--- What the task asks ---
Repeat, exactly and only, the lines from the beginning of the data through the line with "import numpy as np". Pictures are left out.

____________

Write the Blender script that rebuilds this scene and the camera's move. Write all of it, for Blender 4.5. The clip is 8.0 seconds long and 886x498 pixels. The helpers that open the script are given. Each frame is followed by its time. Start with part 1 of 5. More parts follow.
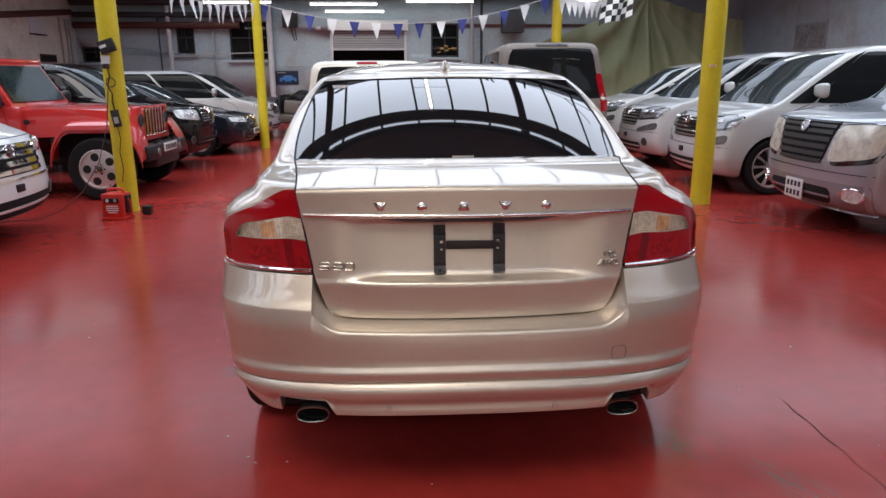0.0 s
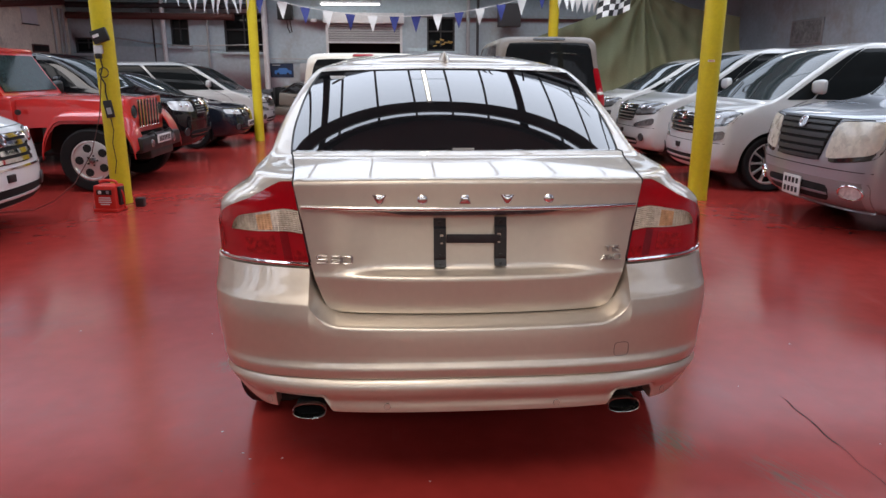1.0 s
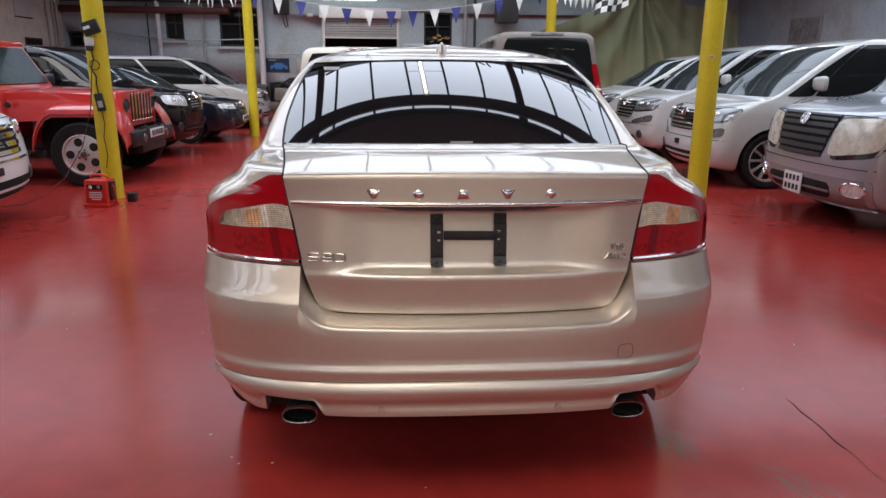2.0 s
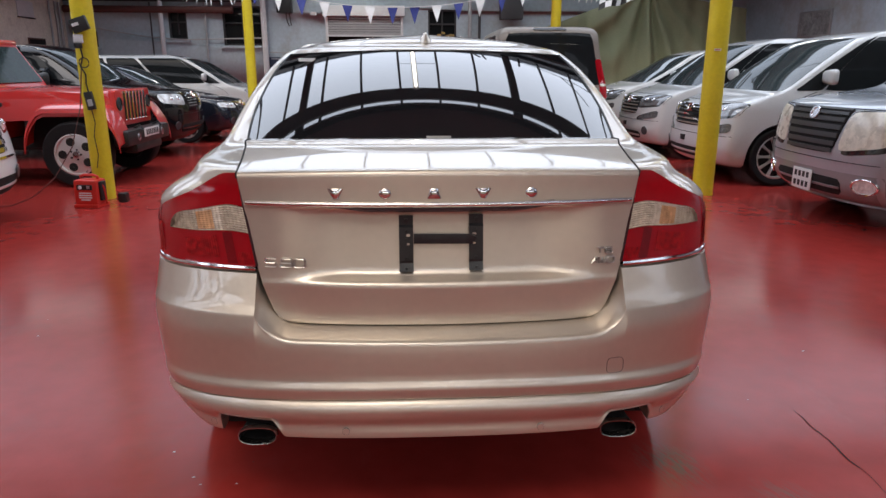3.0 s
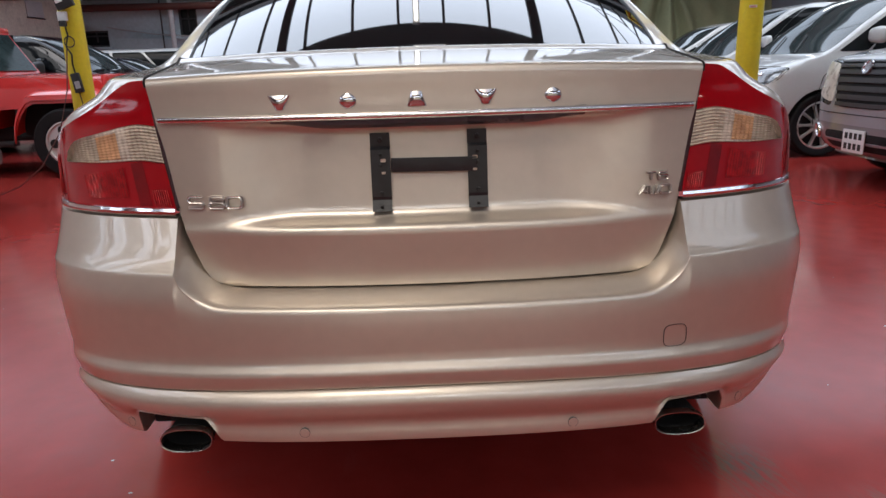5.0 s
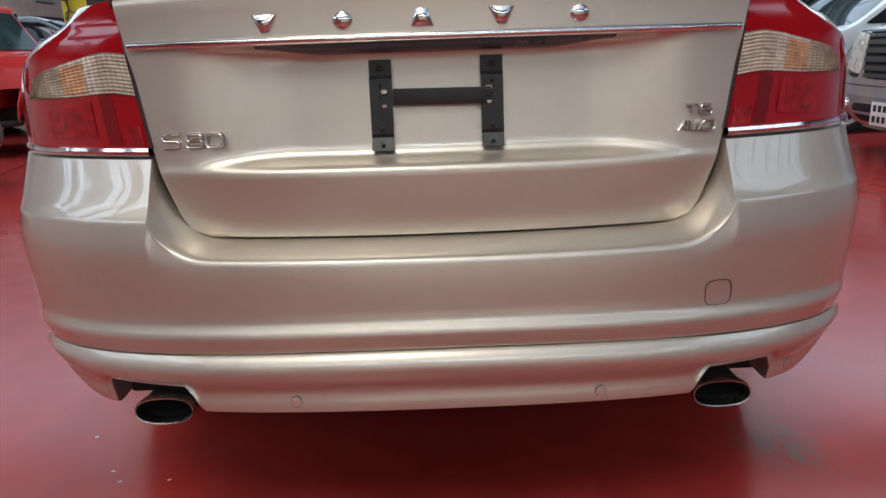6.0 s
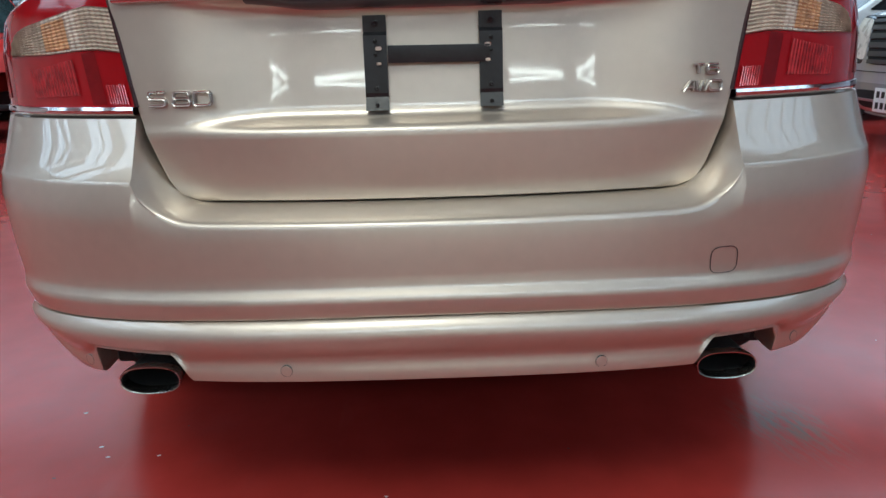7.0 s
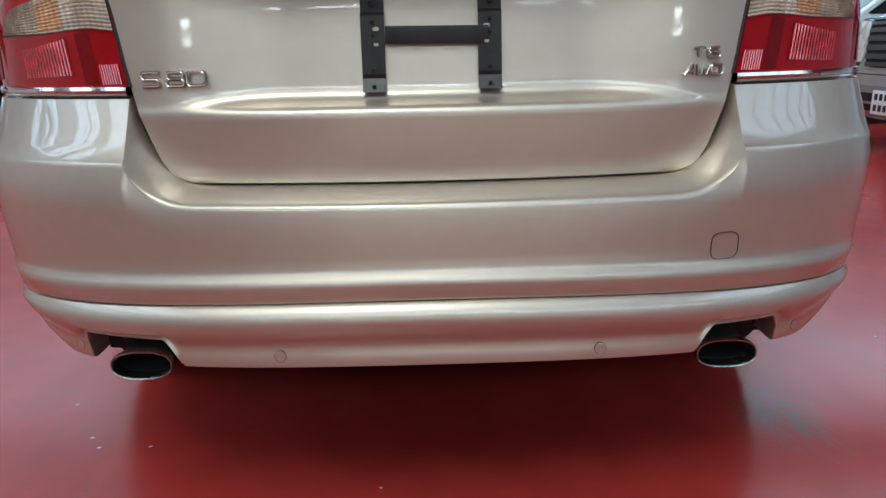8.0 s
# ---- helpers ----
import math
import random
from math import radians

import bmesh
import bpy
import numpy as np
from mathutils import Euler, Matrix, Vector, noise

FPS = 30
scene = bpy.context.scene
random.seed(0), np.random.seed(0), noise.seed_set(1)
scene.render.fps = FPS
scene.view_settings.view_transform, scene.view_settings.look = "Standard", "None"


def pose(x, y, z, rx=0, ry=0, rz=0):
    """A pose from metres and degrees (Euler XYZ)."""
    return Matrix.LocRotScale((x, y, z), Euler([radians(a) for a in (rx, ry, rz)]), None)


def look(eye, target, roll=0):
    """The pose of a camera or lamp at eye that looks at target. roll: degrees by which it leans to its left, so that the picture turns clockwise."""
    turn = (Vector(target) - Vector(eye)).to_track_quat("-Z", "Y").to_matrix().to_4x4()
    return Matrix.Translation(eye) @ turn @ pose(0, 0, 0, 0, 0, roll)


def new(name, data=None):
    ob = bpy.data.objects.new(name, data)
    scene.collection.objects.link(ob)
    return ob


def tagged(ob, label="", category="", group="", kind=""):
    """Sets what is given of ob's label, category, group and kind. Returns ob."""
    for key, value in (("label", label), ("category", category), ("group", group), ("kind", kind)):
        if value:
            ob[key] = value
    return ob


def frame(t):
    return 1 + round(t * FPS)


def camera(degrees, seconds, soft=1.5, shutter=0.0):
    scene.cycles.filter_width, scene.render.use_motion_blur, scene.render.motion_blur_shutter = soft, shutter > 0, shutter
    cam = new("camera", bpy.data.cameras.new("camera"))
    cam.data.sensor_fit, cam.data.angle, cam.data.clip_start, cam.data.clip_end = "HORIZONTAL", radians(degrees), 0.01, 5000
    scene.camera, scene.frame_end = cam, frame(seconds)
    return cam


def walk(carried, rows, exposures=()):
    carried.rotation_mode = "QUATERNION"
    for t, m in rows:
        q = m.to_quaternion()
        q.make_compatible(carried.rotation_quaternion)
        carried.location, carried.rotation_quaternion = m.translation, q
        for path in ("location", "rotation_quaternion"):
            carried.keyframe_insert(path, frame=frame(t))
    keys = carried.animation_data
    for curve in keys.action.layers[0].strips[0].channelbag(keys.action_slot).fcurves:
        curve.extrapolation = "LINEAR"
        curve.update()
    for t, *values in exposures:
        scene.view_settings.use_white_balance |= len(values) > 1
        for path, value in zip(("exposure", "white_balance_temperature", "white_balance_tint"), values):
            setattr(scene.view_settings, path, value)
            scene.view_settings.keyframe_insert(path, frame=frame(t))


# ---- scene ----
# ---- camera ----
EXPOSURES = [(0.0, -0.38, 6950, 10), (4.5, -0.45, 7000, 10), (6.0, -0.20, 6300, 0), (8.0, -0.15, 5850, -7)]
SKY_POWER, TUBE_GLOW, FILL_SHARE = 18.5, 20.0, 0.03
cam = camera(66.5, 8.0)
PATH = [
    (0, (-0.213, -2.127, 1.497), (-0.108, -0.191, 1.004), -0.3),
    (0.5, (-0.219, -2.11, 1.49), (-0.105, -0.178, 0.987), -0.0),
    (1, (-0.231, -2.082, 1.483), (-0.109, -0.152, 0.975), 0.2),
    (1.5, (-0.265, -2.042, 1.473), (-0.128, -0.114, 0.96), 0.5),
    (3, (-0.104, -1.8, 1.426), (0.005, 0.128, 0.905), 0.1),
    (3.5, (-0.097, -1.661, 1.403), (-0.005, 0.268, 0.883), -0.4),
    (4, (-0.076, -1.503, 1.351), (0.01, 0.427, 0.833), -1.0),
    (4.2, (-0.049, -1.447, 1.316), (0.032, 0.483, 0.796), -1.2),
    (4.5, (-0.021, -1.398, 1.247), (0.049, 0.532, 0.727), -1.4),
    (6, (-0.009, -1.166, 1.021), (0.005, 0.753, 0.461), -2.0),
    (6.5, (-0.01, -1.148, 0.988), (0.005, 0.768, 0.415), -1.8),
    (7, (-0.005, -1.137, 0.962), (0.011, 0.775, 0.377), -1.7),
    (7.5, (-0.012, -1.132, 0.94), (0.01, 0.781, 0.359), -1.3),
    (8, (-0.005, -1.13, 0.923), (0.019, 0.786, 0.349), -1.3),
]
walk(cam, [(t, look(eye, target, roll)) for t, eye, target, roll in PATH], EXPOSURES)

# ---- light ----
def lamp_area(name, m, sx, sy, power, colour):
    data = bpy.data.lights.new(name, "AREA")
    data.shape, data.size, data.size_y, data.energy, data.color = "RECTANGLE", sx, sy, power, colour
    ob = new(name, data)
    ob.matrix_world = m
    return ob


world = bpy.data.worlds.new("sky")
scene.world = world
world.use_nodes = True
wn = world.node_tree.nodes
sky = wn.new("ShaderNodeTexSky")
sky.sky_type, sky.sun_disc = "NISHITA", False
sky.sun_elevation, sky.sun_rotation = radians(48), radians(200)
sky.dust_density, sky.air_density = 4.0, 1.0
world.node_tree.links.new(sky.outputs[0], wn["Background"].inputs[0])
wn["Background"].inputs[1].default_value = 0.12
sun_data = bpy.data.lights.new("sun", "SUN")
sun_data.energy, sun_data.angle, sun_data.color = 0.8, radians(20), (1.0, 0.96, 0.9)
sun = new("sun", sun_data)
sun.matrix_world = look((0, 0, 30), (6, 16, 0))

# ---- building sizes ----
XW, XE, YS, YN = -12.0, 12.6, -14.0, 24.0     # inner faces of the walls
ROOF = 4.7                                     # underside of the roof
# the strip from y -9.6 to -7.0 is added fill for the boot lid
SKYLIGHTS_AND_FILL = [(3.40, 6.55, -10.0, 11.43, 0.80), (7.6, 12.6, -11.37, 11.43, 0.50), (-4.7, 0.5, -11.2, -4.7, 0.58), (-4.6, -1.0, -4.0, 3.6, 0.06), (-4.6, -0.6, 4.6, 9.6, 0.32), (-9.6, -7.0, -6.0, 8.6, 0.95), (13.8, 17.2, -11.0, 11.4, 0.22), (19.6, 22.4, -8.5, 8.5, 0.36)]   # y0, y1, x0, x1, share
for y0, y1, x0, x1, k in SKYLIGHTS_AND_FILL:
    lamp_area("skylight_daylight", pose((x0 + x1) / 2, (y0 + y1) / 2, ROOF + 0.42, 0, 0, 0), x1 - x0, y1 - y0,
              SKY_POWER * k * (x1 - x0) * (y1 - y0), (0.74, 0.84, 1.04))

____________

--- Written response ---
Write the Blender script that rebuilds this scene and the camera's move. Write all of it, for Blender 4.5. The clip is 8.0 seconds long and 886x498 pixels. The helpers that open the script are given. Each frame is followed by its time. Start with part 1 of 5. More parts follow.
0.0 s
1.0 s
2.0 s
3.0 s
5.0 s
6.0 s
7.0 s
8.0 s
# ---- helpers ----
import math
import random
from math import radians

import bmesh
import bpy
import numpy as np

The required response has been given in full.